If designated a SIFI, MetLife would be subjected to stricter capital, leverage and liquidity requirements as a result of supervision by the Federal Reserve Board as well as state regulators. It would join American International Group and Prudential Financial as insurance SIFIs if designated. General Electric Capital Corp. is the only other non-bank SIFI.

However, Robin Schoen of Washington Analysis said in an investor note that the "early signals regarding the shape of new capital rules suggest future rules will be manageable."

Moreover, Schoen said, "we do not expect insurers to be subjected to Federal Reserve stress tests – despite being designated as SIFIs – until 2017, at the earliest."

The FSOC acted only two days after seven House members sent a letter to Treasury Secretary Jacob Lew effectively seeking a stay of execution for MetLife.

The letter was written by Rep. Scott Garrett, R-N.J.

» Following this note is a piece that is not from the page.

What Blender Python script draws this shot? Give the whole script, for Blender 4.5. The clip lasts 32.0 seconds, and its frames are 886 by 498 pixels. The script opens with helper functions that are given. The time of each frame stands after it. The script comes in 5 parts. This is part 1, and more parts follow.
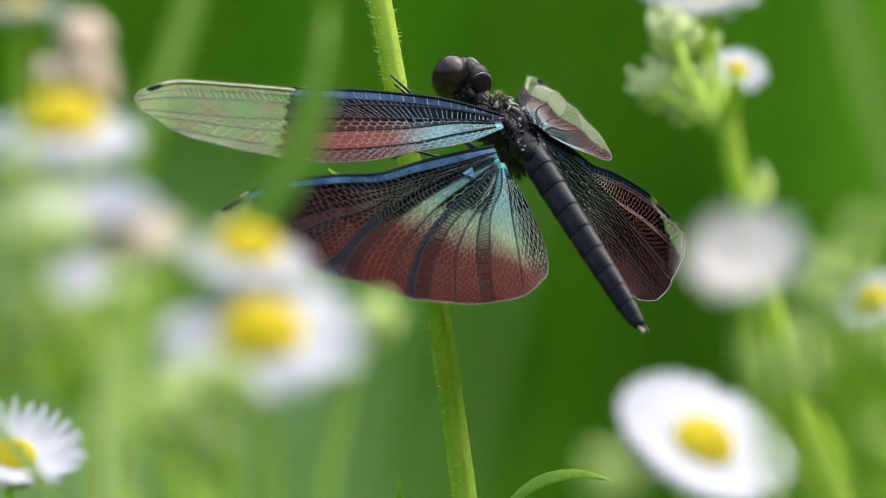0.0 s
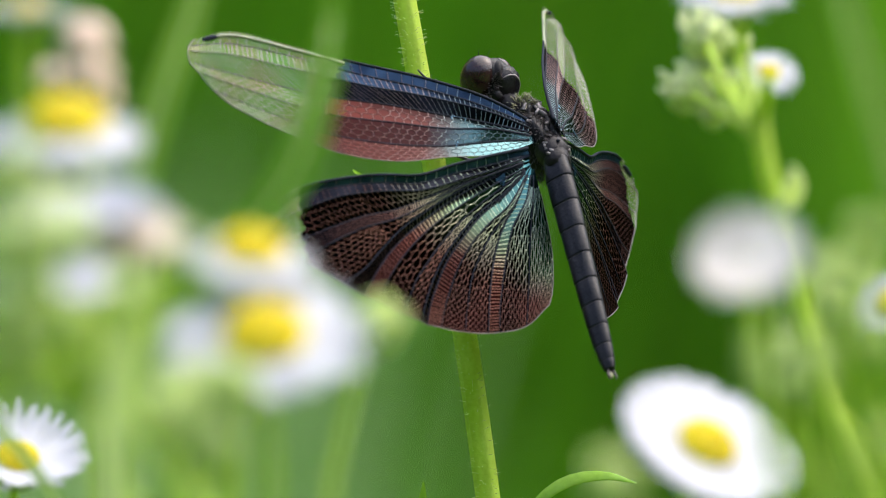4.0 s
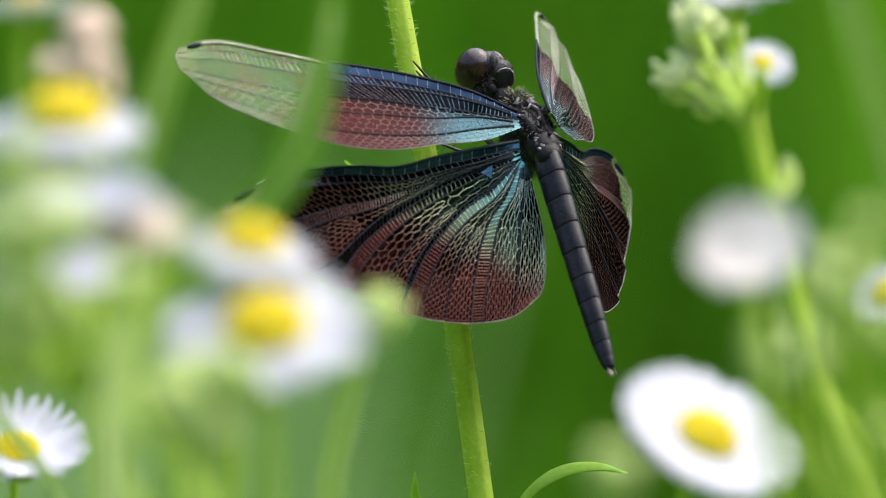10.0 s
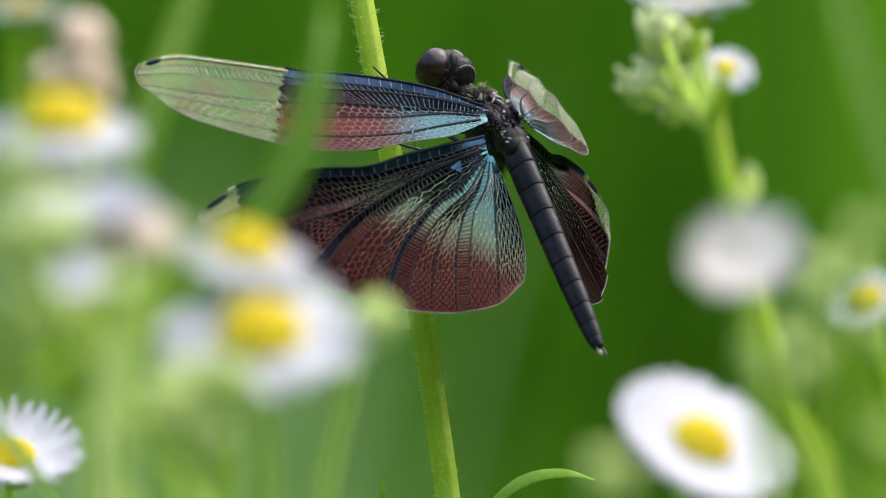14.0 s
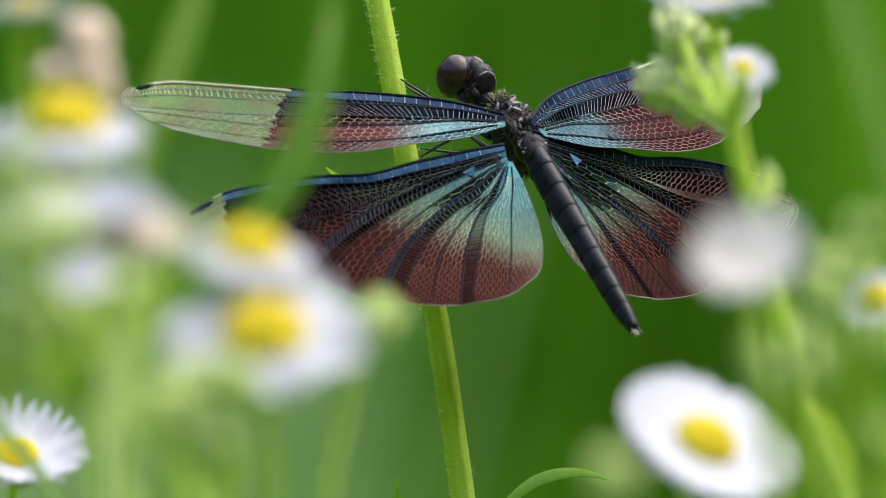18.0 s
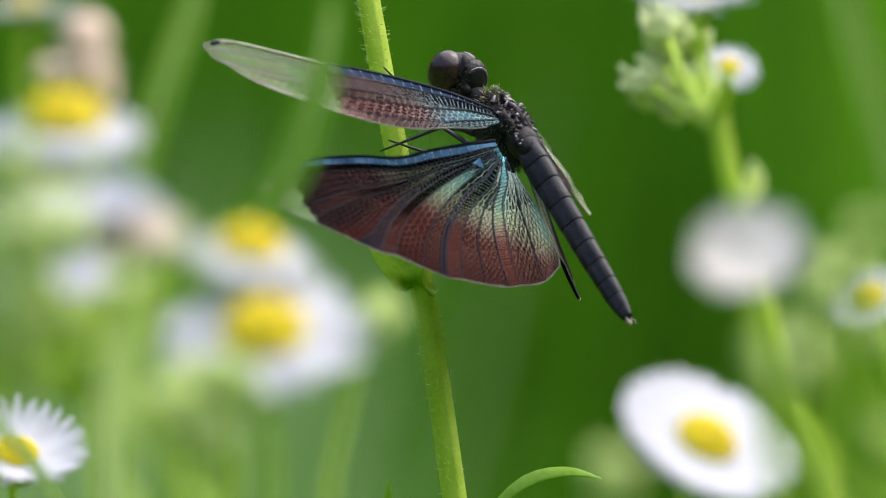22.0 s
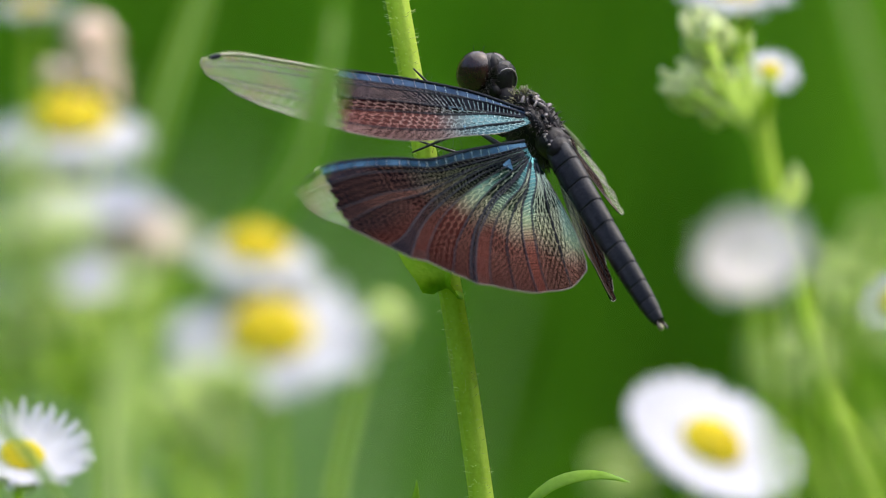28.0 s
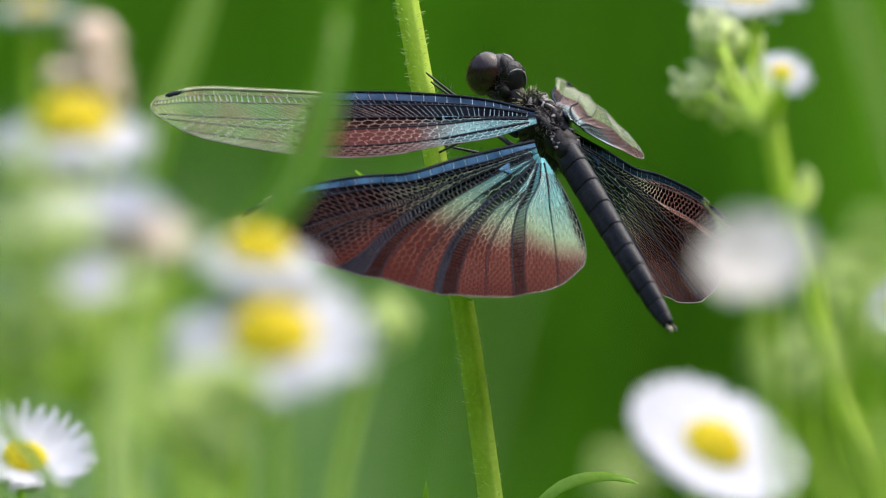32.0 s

The letter argued that the FSOC policy toward insurance companies is to "designate first, then ask questions later." It specifically argued that insurers "didn't get the public analytical effort that the asset management industry did in the FSOCs "rush" to designate firms as SIFIs, leading to disparate treatment of insurers, the congressmen said.

At the same time, Rep. John K. Delaney, D-Md., issued a statement following the MetLife designation expressing concern about the "process behind the designation, particularly regarding the lack of communication and transparency."

The legislation is part of MetLife's year-long, multi-pronged efforts to stymie designation.

Delaney's legislation was introduced July 15. The bill, H.R. 5180, the Financial Stability Oversight Council Improvement Act. He claims it would address concerns in the transparency of the SIFI designation process.

He said it would do so by having the FSOC to "focus on the riskiness of the underlying activities at these entities, including how they are structured and capitalized."

Effectively, such legislation would have the effect of frustrating the ability of the FSOC to designate an institution as SIFI. It would also give the courts, which lack the FSOC expertise, the finally say in determining whether an institution is designated a SIFI.